- [PROBLEM TO WORK ON]: Repeat the lines below exactly as they appear, but leave out the images.

* Begin DATA SECTION *

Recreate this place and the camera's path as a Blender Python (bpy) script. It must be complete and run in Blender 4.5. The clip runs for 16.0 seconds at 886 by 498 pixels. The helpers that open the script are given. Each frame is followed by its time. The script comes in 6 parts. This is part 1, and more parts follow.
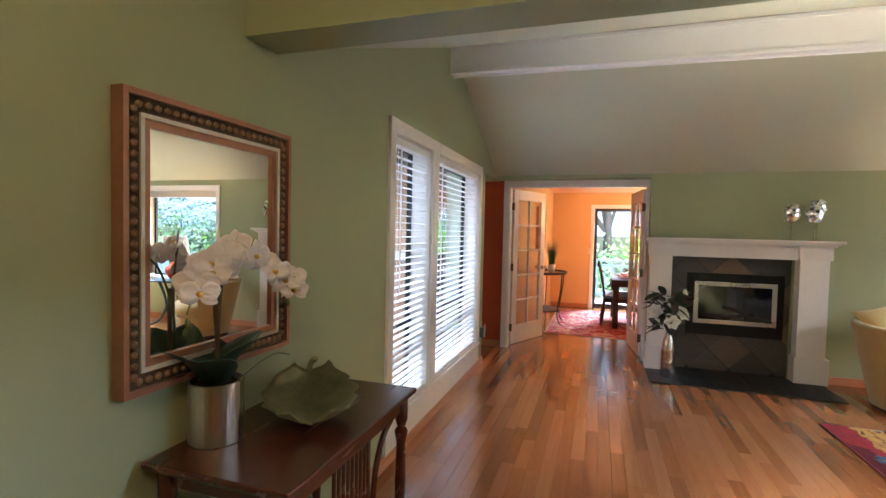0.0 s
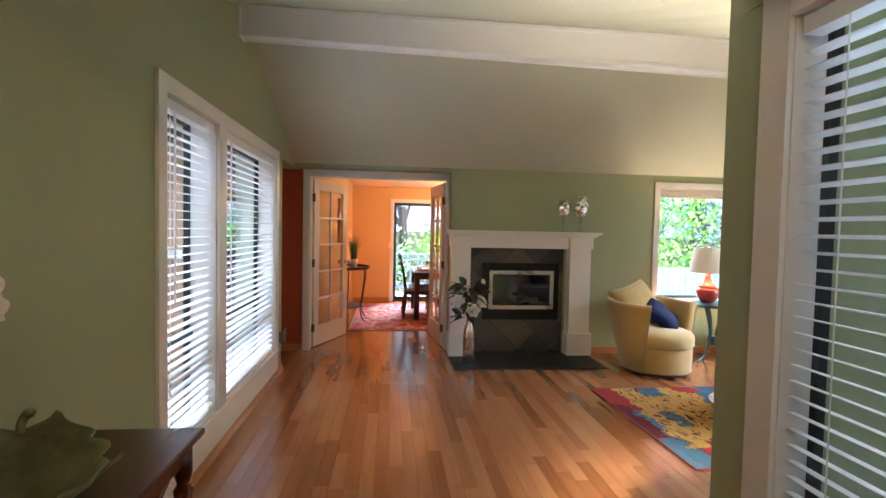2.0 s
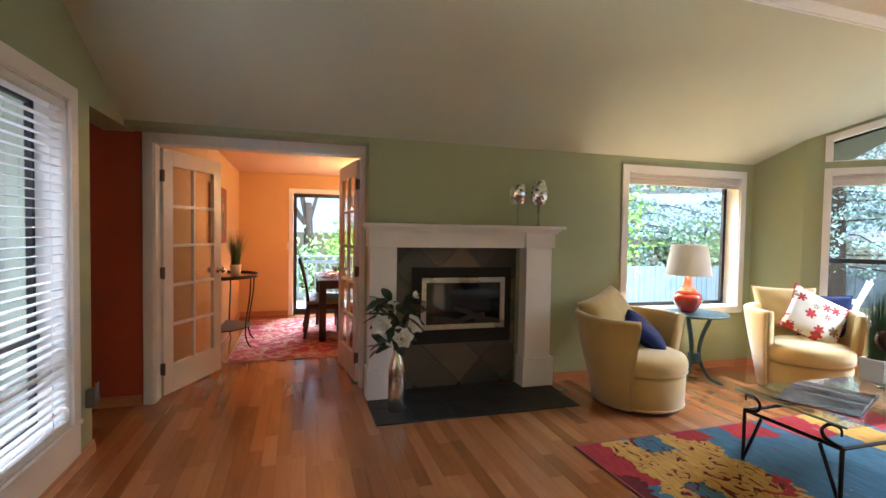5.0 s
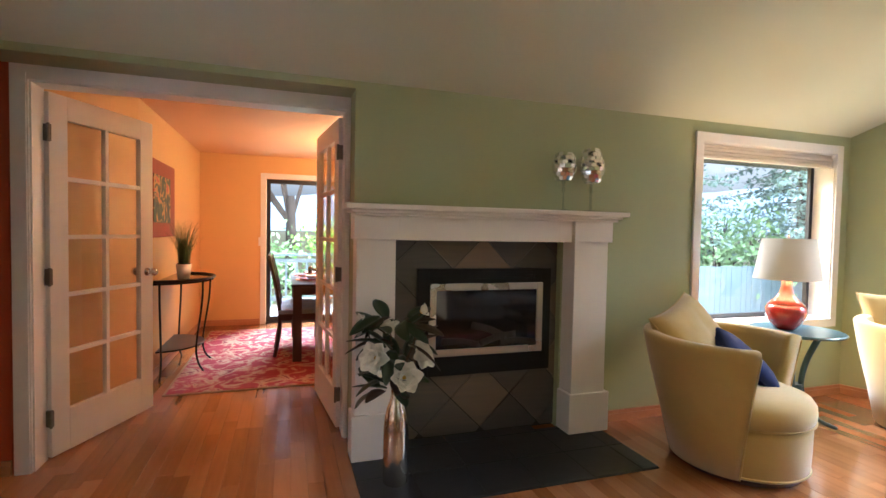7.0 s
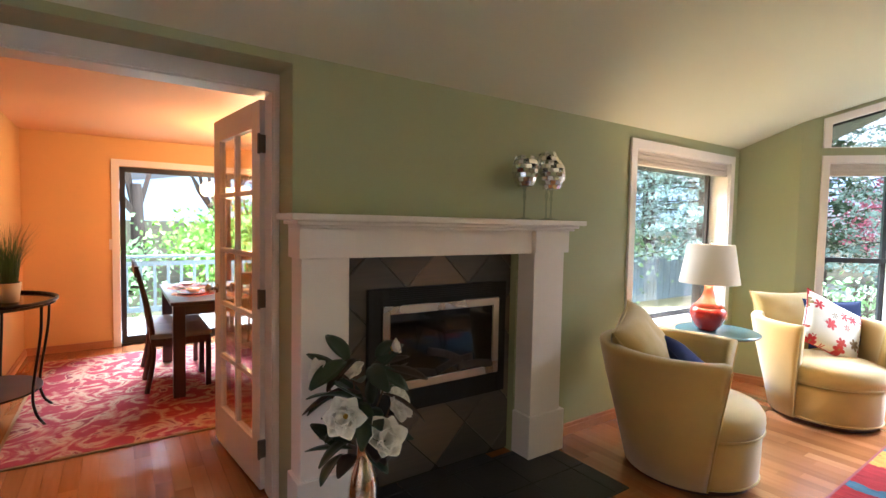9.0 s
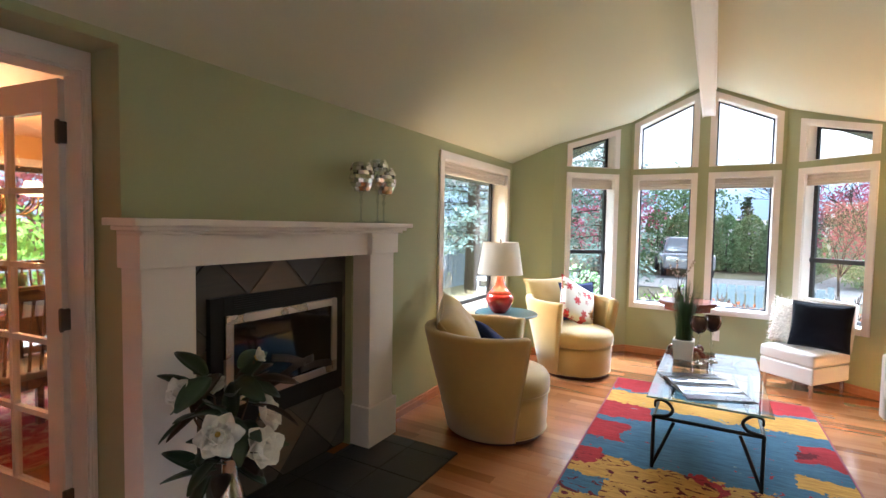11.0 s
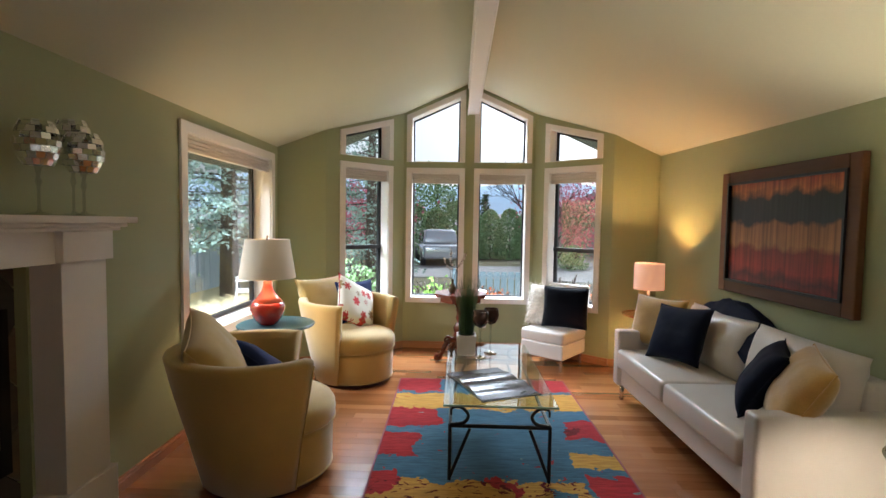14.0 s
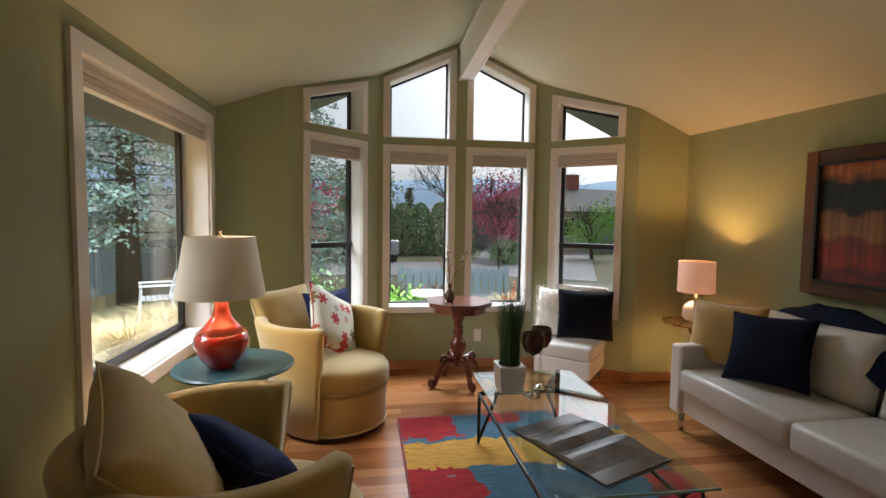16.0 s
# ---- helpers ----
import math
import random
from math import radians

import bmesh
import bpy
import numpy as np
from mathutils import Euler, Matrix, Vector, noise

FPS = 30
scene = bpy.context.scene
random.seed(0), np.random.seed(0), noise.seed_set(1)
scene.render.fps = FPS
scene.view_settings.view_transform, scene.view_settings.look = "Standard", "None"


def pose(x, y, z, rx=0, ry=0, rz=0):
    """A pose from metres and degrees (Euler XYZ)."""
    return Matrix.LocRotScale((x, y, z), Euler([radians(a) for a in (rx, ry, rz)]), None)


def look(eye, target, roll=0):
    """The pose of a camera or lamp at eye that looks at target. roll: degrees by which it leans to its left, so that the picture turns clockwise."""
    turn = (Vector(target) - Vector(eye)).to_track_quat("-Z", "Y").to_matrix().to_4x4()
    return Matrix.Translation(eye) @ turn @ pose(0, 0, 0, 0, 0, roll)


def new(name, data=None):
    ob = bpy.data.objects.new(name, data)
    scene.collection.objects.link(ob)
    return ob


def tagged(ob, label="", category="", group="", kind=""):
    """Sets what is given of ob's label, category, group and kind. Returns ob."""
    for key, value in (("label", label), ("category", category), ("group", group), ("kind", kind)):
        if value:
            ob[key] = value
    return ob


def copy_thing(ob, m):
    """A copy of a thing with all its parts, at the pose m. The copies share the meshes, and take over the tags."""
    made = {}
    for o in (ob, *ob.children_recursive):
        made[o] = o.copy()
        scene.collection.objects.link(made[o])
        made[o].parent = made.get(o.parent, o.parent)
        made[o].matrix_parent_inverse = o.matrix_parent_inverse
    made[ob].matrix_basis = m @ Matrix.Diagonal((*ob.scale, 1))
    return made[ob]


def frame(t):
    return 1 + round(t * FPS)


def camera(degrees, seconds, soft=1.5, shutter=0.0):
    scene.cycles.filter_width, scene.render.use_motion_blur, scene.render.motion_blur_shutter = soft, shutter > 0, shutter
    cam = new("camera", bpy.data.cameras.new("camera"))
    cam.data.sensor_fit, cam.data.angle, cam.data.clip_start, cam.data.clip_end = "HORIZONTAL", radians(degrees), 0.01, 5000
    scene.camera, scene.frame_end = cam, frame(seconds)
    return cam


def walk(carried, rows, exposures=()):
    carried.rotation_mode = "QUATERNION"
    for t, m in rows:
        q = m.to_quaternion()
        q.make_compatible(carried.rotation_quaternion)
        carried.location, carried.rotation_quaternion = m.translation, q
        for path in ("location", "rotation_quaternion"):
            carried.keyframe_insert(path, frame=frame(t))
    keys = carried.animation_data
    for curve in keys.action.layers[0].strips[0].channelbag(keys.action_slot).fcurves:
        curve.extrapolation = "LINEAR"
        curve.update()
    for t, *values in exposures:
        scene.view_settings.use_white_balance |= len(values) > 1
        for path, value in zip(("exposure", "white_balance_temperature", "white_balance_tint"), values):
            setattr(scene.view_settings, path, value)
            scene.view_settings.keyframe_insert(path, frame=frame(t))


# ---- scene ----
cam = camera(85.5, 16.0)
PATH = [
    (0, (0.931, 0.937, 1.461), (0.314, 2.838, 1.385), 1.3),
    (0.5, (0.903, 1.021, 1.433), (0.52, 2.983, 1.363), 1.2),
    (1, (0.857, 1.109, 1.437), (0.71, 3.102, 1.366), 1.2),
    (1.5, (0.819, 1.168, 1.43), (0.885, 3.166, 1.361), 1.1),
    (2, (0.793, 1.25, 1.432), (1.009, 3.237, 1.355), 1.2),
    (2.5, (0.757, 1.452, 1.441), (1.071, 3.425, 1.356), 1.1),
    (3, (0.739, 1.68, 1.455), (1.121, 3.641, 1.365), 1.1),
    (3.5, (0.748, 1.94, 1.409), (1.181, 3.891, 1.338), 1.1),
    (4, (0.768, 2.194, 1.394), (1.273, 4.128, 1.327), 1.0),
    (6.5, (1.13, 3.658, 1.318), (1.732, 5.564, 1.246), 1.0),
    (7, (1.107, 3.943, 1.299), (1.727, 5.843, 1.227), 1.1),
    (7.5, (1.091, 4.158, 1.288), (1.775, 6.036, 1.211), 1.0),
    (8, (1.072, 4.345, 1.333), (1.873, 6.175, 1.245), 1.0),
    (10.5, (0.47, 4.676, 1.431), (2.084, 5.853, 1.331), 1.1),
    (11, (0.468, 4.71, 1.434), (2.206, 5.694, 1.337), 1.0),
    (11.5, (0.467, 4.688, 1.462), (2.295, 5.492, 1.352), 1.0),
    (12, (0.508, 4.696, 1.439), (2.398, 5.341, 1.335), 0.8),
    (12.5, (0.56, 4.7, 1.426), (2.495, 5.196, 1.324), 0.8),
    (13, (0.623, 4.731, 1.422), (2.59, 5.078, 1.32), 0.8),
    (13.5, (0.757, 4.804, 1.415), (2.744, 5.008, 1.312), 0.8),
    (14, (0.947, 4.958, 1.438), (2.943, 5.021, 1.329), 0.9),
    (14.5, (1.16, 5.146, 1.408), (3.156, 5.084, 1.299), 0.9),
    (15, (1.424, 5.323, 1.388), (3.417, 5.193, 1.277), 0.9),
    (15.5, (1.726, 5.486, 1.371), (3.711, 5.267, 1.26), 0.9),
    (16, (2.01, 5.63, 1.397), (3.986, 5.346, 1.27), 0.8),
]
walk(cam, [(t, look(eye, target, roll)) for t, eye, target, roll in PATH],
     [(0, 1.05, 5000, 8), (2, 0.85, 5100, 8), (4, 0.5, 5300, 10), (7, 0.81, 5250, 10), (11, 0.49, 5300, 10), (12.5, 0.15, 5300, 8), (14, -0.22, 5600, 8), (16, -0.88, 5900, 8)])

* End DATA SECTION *

- [CORRECT RESULT]:
Recreate this place and the camera's path as a Blender Python (bpy) script. It must be complete and run in Blender 4.5. The clip runs for 16.0 seconds at 886 by 498 pixels. The helpers that open the script are given. Each frame is followed by its time. The script comes in 6 parts. This is part 1, and more parts follow.
0.0 s
2.0 s
5.0 s
7.0 s
9.0 s
11.0 s
14.0 s
16.0 s
# ---- helpers ----
import math
import random
from math import radians

import bmesh
import bpy
import numpy as np
from mathutils import Euler, Matrix, Vector, noise

FPS = 30
scene = bpy.context.scene
random.seed(0), np.random.seed(0), noise.seed_set(1)
scene.render.fps = FPS
scene.view_settings.view_transform, scene.view_settings.look = "Standard", "None"


def pose(x, y, z, rx=0, ry=0, rz=0):
    """A pose from metres and degrees (Euler XYZ)."""
    return Matrix.LocRotScale((x, y, z), Euler([radians(a) for a in (rx, ry, rz)]), None)


def look(eye, target, roll=0):
    """The pose of a camera or lamp at eye that looks at target. roll: degrees by which it leans to its left, so that the picture turns clockwise."""
    turn = (Vector(target) - Vector(eye)).to_track_quat("-Z", "Y").to_matrix().to_4x4()
    return Matrix.Translation(eye) @ turn @ pose(0, 0, 0, 0, 0, roll)


def new(name, data=None):
    ob = bpy.data.objects.new(name, data)
    scene.collection.objects.link(ob)
    return ob


def tagged(ob, label="", category="", group="", kind=""):
    """Sets what is given of ob's label, category, group and kind. Returns ob."""
    for key, value in (("label", label), ("category", category), ("group", group), ("kind", kind)):
        if value:
            ob[key] = value
    return ob


def copy_thing(ob, m):
    """A copy of a thing with all its parts, at the pose m. The copies share the meshes, and take over the tags."""
    made = {}
    for o in (ob, *ob.children_recursive):
        made[o] = o.copy()
        scene.collection.objects.link(made[o])
        made[o].parent = made.get(o.parent, o.parent)
        made[o].matrix_parent_inverse = o.matrix_parent_inverse
    made[ob].matrix_basis = m @ Matrix.Diagonal((*ob.scale, 1))
    return made[ob]


def frame(t):
    return 1 + round(t * FPS)


def camera(degrees, seconds, soft=1.5, shutter=0.0):
    scene.cycles.filter_width, scene.render.use_motion_blur, scene.render.motion_blur_shutter = soft, shutter > 0, shutter
    cam = new("camera", bpy.data.cameras.new("camera"))
    cam.data.sensor_fit, cam.data.angle, cam.data.clip_start, cam.data.clip_end = "HORIZONTAL", radians(degrees), 0.01, 5000
    scene.camera, scene.frame_end = cam, frame(seconds)
    return cam


def walk(carried, rows, exposures=()):
    carried.rotation_mode = "QUATERNION"
    for t, m in rows:
        q = m.to_quaternion()
        q.make_compatible(carried.rotation_quaternion)
        carried.location, carried.rotation_quaternion = m.translation, q
        for path in ("location", "rotation_quaternion"):
            carried.keyframe_insert(path, frame=frame(t))
    keys = carried.animation_data
    for curve in keys.action.layers[0].strips[0].channelbag(keys.action_slot).fcurves:
        curve.extrapolation = "LINEAR"
        curve.update()
    for t, *values in exposures:
        scene.view_settings.use_white_balance |= len(values) > 1
        for path, value in zip(("exposure", "white_balance_temperature", "white_balance_tint"), values):
            setattr(scene.view_settings, path, value)
            scene.view_settings.keyframe_insert(path, frame=frame(t))


# ---- scene ----
cam = camera(85.5, 16.0)
PATH = [
    (0, (0.931, 0.937, 1.461), (0.314, 2.838, 1.385), 1.3),
    (0.5, (0.903, 1.021, 1.433), (0.52, 2.983, 1.363), 1.2),
    (1, (0.857, 1.109, 1.437), (0.71, 3.102, 1.366), 1.2),
    (1.5, (0.819, 1.168, 1.43), (0.885, 3.166, 1.361), 1.1),
    (2, (0.793, 1.25, 1.432), (1.009, 3.237, 1.355), 1.2),
    (2.5, (0.757, 1.452, 1.441), (1.071, 3.425, 1.356), 1.1),
    (3, (0.739, 1.68, 1.455), (1.121, 3.641, 1.365), 1.1),
    (3.5, (0.748, 1.94, 1.409), (1.181, 3.891, 1.338), 1.1),
    (4, (0.768, 2.194, 1.394), (1.273, 4.128, 1.327), 1.0),
    (6.5, (1.13, 3.658, 1.318), (1.732, 5.564, 1.246), 1.0),
    (7, (1.107, 3.943, 1.299), (1.727, 5.843, 1.227), 1.1),
    (7.5, (1.091, 4.158, 1.288), (1.775, 6.036, 1.211), 1.0),
    (8, (1.072, 4.345, 1.333), (1.873, 6.175, 1.245), 1.0),
    (10.5, (0.47, 4.676, 1.431), (2.084, 5.853, 1.331), 1.1),
    (11, (0.468, 4.71, 1.434), (2.206, 5.694, 1.337), 1.0),
    (11.5, (0.467, 4.688, 1.462), (2.295, 5.492, 1.352), 1.0),
    (12, (0.508, 4.696, 1.439), (2.398, 5.341, 1.335), 0.8),
    (12.5, (0.56, 4.7, 1.426), (2.495, 5.196, 1.324), 0.8),
    (13, (0.623, 4.731, 1.422), (2.59, 5.078, 1.32), 0.8),
    (13.5, (0.757, 4.804, 1.415), (2.744, 5.008, 1.312), 0.8),
    (14, (0.947, 4.958, 1.438), (2.943, 5.021, 1.329), 0.9),
    (14.5, (1.16, 5.146, 1.408), (3.156, 5.084, 1.299), 0.9),
    (15, (1.424, 5.323, 1.388), (3.417, 5.193, 1.277), 0.9),
    (15.5, (1.726, 5.486, 1.371), (3.711, 5.267, 1.26), 0.9),
    (16, (2.01, 5.63, 1.397), (3.986, 5.346, 1.27), 0.8),
]
walk(cam, [(t, look(eye, target, roll)) for t, eye, target, roll in PATH],
     [(0, 1.05, 5000, 8), (2, 0.85, 5100, 8), (4, 0.5, 5300, 10), (7, 0.81, 5250, 10), (11, 0.49, 5300, 10), (12.5, 0.15, 5300, 8), (14, -0.22, 5600, 8), (16, -0.88, 5900, 8)])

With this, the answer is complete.